Fiber Optic provides massive amount of information from downhole of the well. But as it is seen in practice, taking this data and converting into something valuable to Operator’s reservoir and production engineers is not straight forward and easy to achieve process. One of the major reasons for this situation is that existing interpretation techniques are mainly based on steady state type of analysis, which provides too many degrees of freedom in interpretation workflow. Respectively, the interpretation outputs have very high level of uncertainty and tuning the results to something sensible requires highly expertized engineer to perform interpretation. This prevented Fiber Optic to become real time PLT tool last several decades since its introduction.
Realized this gap, Schlumberger invested heavily in new concept of interpretation of DTS in production wells, which is based on Pressure-Temperature-Rate Transient Analysis.
Pressure-Temperature-Rate Transient Analysis or PTRA, is a concept of joint quantitative interpretation of full data set of the downhole and surface pressure-temperature-rate data for reservoir characterization and flow profiling. This approach opens a great deal of opportunities for reliable quantitative interpretation of the distributed measurements via adding much higher volume of the data to the interpretation workflow that could not be utilized otherwise with traditional steady-state techniques. One of the benefits is that it enhances the value of Pressure Transient Analysis (an established, robust and reliable reservoir testing tool) by introducing transient local and distributed downhole temperature measurements in the interpretation workflow to reduce uncertainty in the interpretation results and significantly reduce impact of the well-known problem of the non-uniqueness of the inversion.
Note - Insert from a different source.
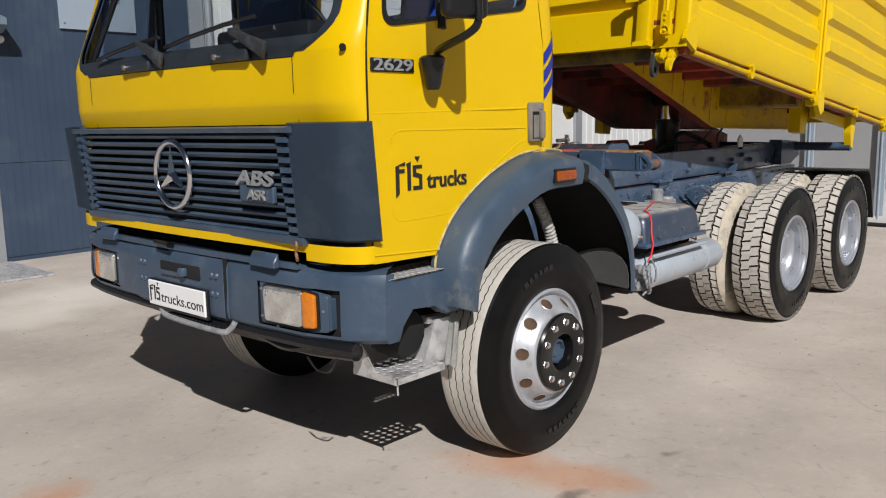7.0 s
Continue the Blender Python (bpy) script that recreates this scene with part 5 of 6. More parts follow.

PTRA involves model-based matching of the field pressure, temperature and rate data (logs and transients) and enables multiphase zonal allocation in wells of all inclinations, quantification of water and gas breakthrough as well as degassing in reservoir. It also enables more accurate injectivity profiling using the model-based match of the continuous DTS data recording while re-injection (hot- or cold-slug), as compared to traditional techniques. PTRA allows to quantify the dynamics of the reservoir properties over the well lifetime and integrate well-centric zonal allocation into multi-well interpretation for large-scale reservoir characterization.
This paper takes us into example of a production well, where we use sensitivity analysis to show level of interpretation uncertainty with conventional Steady State analysis and resulted improvement in interpretation output via applying PTRA analysis for quantitative interpretation of the full wellbore and surface data set recorded over some period of well life.
This example demonstrates how fiber optic data can be finally utilized approaching it to a real-time PLT tool even in horizontal wells, which opens to Reservoir management team new capabilities in maximizing well productions and improving Recovery factors of their assets.